Challenge:
In the listing below, find the line containing "for key, value" and the line containing "for curve in". Repeat exactly those two lines and every line between them, nothing more.

Data records:
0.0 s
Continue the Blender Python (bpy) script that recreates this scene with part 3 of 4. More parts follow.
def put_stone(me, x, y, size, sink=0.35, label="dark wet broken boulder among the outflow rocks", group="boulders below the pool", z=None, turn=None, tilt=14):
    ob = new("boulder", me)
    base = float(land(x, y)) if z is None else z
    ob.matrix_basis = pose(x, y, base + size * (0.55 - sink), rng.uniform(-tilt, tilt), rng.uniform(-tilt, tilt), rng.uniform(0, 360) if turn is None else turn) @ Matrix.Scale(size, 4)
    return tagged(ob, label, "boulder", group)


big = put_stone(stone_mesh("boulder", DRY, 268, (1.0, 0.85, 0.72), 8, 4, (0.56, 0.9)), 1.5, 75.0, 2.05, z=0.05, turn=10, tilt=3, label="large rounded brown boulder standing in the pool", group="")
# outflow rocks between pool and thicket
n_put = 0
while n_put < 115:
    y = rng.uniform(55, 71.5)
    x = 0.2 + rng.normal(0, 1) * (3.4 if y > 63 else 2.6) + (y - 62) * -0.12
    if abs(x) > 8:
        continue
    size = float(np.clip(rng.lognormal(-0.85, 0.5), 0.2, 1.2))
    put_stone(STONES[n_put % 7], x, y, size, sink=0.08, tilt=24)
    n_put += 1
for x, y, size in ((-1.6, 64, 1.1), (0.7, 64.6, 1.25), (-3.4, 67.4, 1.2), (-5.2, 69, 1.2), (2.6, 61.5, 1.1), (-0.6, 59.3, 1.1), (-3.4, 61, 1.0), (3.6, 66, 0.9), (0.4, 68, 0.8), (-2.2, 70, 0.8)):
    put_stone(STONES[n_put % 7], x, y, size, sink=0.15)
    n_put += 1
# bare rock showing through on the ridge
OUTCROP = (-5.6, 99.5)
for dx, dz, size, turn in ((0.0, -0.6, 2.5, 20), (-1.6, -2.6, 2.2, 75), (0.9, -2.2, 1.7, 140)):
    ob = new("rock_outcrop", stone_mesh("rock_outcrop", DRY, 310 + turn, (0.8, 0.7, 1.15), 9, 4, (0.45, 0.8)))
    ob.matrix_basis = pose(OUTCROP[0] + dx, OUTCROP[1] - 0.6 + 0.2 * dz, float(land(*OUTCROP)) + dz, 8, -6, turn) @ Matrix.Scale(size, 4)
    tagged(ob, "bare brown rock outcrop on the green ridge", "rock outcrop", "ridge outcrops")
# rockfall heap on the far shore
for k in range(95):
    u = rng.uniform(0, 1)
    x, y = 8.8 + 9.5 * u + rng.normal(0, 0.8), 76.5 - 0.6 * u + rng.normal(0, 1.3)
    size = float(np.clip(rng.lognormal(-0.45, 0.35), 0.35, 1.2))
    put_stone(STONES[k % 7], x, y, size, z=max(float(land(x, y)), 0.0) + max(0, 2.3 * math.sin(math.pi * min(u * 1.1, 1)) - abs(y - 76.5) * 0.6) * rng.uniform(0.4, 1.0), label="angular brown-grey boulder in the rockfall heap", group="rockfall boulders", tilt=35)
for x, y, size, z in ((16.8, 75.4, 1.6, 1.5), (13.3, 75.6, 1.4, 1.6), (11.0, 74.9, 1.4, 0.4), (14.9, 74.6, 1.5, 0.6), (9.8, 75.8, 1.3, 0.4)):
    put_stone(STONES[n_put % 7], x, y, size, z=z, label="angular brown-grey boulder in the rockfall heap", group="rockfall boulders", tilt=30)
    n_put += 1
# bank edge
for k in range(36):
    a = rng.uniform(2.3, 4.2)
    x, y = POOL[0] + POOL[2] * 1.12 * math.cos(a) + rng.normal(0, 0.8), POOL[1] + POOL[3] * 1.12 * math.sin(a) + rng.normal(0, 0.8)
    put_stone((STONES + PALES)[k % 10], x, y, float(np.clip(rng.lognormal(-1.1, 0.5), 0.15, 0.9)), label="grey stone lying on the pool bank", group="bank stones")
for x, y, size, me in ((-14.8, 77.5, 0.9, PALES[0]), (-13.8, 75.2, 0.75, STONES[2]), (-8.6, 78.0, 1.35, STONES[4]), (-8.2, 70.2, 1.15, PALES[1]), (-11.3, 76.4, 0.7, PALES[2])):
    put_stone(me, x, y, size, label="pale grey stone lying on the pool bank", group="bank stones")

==

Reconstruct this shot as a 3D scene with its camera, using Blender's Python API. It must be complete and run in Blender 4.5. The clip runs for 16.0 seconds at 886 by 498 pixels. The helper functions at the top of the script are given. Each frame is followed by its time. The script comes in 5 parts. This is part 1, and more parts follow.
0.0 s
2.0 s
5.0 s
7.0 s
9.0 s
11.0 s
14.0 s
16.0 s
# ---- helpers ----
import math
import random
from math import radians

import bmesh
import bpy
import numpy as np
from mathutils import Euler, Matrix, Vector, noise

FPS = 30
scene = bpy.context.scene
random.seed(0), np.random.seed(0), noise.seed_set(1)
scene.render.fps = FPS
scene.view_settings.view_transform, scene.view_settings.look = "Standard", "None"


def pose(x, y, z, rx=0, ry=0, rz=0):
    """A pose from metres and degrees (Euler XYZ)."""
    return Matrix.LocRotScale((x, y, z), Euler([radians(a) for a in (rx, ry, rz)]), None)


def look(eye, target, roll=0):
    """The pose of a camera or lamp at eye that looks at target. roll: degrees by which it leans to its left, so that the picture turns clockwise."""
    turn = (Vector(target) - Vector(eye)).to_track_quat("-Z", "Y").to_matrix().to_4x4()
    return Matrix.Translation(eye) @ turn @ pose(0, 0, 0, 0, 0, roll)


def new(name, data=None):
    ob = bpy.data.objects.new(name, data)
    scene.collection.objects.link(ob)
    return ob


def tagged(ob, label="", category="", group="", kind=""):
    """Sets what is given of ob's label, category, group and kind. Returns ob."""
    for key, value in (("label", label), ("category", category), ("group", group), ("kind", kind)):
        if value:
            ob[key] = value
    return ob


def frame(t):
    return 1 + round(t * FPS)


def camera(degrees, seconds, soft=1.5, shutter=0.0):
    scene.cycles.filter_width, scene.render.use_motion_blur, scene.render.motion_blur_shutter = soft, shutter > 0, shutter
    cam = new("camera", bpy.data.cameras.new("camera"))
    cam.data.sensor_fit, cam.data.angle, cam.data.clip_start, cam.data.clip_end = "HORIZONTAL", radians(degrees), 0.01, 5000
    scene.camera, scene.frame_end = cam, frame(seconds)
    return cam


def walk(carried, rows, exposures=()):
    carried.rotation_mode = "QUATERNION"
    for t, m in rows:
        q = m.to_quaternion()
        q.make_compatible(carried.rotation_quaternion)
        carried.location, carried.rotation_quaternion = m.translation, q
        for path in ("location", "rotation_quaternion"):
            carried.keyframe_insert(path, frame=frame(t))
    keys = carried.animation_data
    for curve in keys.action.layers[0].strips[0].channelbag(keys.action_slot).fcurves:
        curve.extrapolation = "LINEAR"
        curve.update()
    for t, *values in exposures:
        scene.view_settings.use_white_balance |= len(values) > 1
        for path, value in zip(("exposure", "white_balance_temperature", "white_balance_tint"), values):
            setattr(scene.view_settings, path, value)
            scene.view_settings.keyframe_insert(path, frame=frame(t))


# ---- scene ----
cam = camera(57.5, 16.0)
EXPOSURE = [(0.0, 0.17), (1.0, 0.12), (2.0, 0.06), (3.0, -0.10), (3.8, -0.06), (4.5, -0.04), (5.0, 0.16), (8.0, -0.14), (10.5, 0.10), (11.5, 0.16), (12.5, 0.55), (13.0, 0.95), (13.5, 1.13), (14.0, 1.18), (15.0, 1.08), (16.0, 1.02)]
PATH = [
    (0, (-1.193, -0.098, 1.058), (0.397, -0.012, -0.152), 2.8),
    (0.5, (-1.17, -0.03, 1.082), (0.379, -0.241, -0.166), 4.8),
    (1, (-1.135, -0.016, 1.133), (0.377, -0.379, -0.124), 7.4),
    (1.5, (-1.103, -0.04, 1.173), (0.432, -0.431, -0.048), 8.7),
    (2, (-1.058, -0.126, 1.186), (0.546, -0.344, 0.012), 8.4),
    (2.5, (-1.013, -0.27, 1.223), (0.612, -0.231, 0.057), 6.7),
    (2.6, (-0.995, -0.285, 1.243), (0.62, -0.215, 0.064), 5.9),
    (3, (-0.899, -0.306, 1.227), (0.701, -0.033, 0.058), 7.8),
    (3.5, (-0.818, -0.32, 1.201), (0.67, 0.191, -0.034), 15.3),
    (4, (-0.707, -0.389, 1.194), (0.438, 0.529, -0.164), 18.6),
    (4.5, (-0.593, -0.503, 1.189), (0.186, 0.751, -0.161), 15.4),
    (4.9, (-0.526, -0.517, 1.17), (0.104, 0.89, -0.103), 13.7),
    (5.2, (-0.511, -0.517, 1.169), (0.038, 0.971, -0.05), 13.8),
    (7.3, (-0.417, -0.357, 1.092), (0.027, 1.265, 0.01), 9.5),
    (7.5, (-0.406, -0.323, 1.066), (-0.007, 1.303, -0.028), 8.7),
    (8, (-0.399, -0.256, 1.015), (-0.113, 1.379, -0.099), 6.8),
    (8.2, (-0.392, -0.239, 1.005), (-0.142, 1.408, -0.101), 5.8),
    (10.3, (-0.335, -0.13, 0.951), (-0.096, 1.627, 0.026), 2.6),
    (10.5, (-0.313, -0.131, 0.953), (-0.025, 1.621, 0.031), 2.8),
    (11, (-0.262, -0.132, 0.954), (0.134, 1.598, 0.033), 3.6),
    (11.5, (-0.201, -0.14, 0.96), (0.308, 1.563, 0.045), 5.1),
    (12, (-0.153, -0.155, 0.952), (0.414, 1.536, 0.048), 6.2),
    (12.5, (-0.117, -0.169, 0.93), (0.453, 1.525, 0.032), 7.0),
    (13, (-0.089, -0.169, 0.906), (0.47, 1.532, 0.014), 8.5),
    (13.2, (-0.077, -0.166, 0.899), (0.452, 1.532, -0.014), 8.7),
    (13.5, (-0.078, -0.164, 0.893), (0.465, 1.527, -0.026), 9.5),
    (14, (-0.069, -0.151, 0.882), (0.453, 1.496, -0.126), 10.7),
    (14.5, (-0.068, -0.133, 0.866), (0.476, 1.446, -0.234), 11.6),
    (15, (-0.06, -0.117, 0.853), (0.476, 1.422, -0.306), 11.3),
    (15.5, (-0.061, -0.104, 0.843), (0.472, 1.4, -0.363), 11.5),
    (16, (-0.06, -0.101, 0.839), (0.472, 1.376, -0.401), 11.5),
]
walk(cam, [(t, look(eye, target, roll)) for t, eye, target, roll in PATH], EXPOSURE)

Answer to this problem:
    for key, value in (("label", label), ("category", category), ("group", group), ("kind", kind)):
        if value:
            ob[key] = value
    return ob


def frame(t):
    return 1 + round(t * FPS)


def camera(degrees, seconds, soft=1.5, shutter=0.0):
    scene.cycles.filter_width, scene.render.use_motion_blur, scene.render.motion_blur_shutter = soft, shutter > 0, shutter
    cam = new("camera", bpy.data.cameras.new("camera"))
    cam.data.sensor_fit, cam.data.angle, cam.data.clip_start, cam.data.clip_end = "HORIZONTAL", radians(degrees), 0.01, 5000
    scene.camera, scene.frame_end = cam, frame(seconds)
    return cam


def walk(carried, rows, exposures=()):
    carried.rotation_mode = "QUATERNION"
    for t, m in rows:
        q = m.to_quaternion()
        q.make_compatible(carried.rotation_quaternion)
        carried.location, carried.rotation_quaternion = m.translation, q
        for path in ("location", "rotation_quaternion"):
            carried.keyframe_insert(path, frame=frame(t))
    keys = carried.animation_data
    for curve in keys.action.layers[0].strips[0].channelbag(keys.action_slot).fcurves:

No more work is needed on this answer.